BENKA | Painted with vulgarity
17 November - 22nd December 2022

The winter exhibition at Galerie Dantendorfer in Vienna is dedicated to the Munich-based artist BENKA. The gallery invites you to the opening of the exhibition Painted with vulgarity on November 17th 2022.

With his art, BENKA wants to encourage viewers to question digitization and the use of smartphones and artificial intelligence in our everyday lives. The artist is interested in the complex interaction between human beings and machines and the associated opportunities as well as dangers.
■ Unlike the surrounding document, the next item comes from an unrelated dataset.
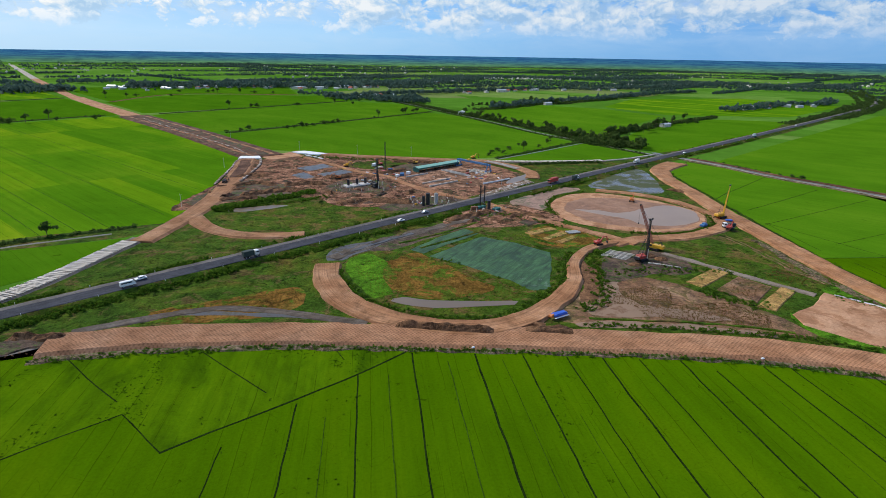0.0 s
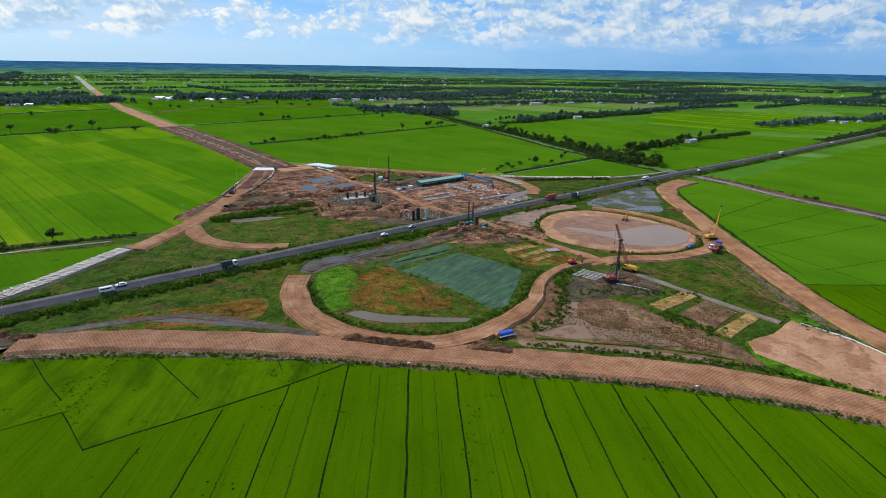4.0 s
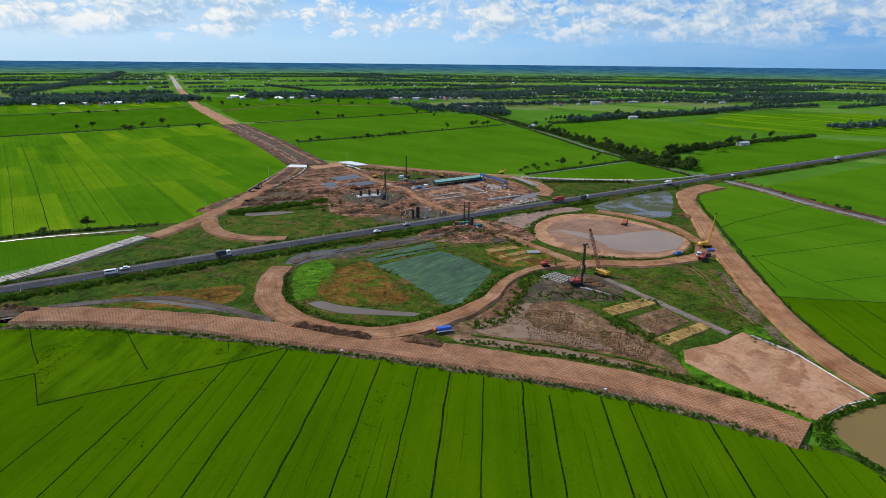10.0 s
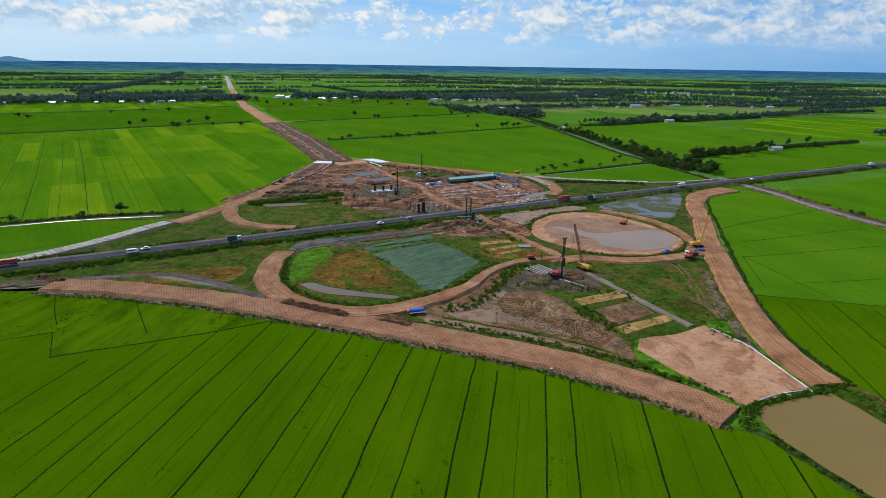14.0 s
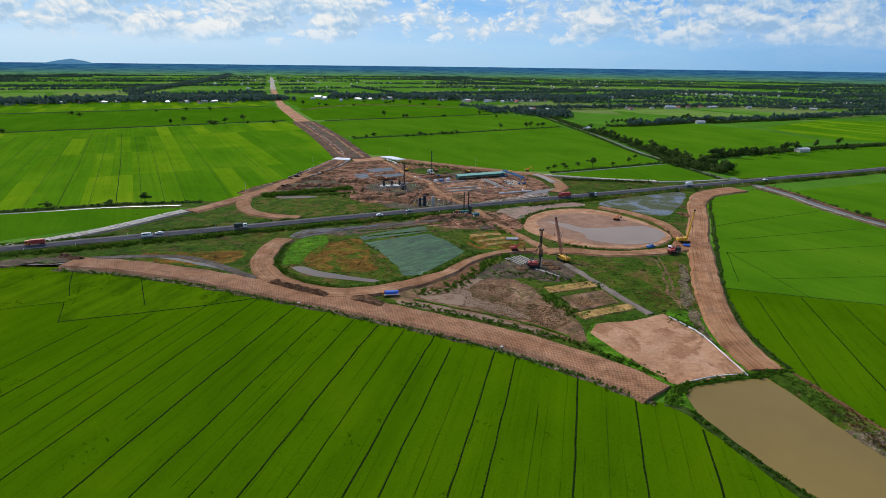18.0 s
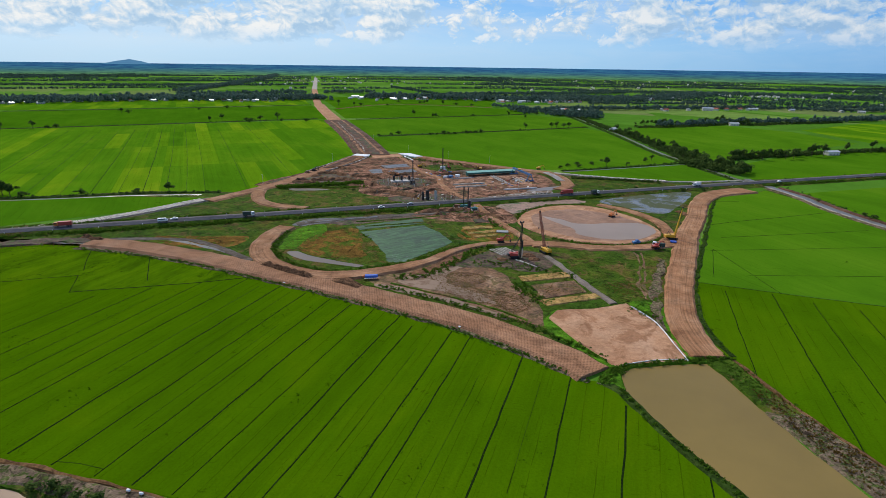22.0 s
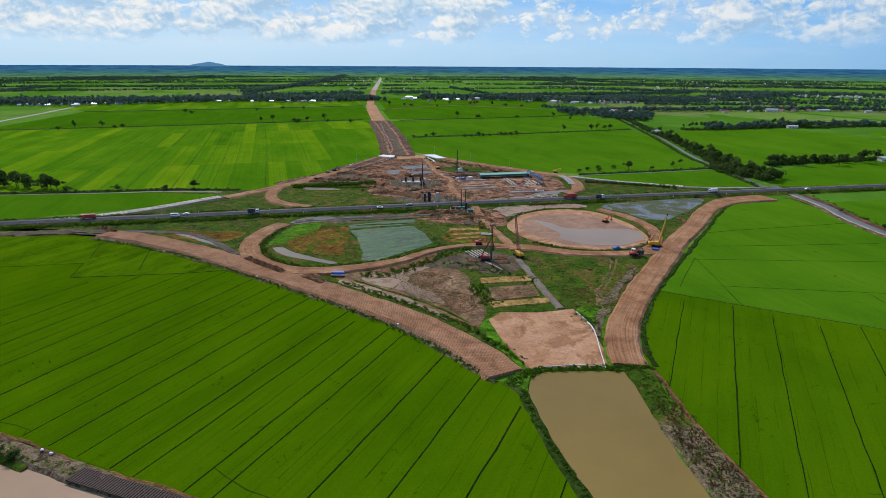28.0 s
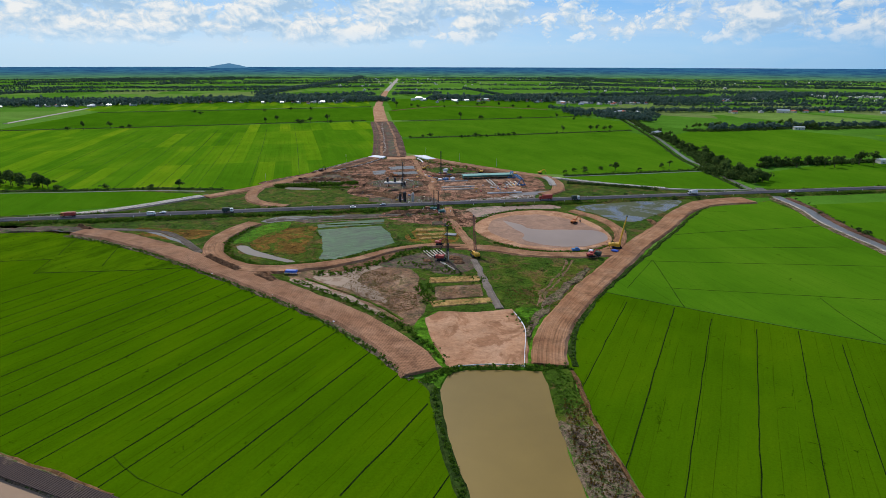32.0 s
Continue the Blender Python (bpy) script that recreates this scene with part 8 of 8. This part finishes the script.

What effects does digitization have on our everyday lives? And in how many areas of our lives do we dependent on machines without realizing it? These questions concern the artist - symbol of the robotization of our society in BENKA's art is the term CAPTCHA, which forms the title of each painting. A captcha is an automated sequence of numbers and/or letters that is intended to check whether the user is a human or a machine. In his works, too, letters and numbers form the basis, which is completed by an intuitive, raw application of paint.

The exhibition title Painted with Vulgarity is intended to focus on the technique and creation of the works. In the tradition of the abstract expressionists of the 1950s, there are no rules in BENKA's painting, it's not about perfection, but much more about emotion and spontaneity. The paint is applied intuitively with brushes, spray cans, hands or spatulas. He wants to create "a human painting, as opposed to a smooth, perfect, clean painting like a machine might paint". This man-made work should also be visible, seemingly vulgar in the application of paint, but elegant in its overall appearance.

New in the exhibition are the small formats, which are fragments of large canvases. They are the remnants of paintings destroyed by the artist: "It's as if I took out the most beautiful thing, like a surgeon" He cuts the essence - "a piece of emotion", as he calls it - from an unsatisfactory work and elevates it into a self-contained work of art.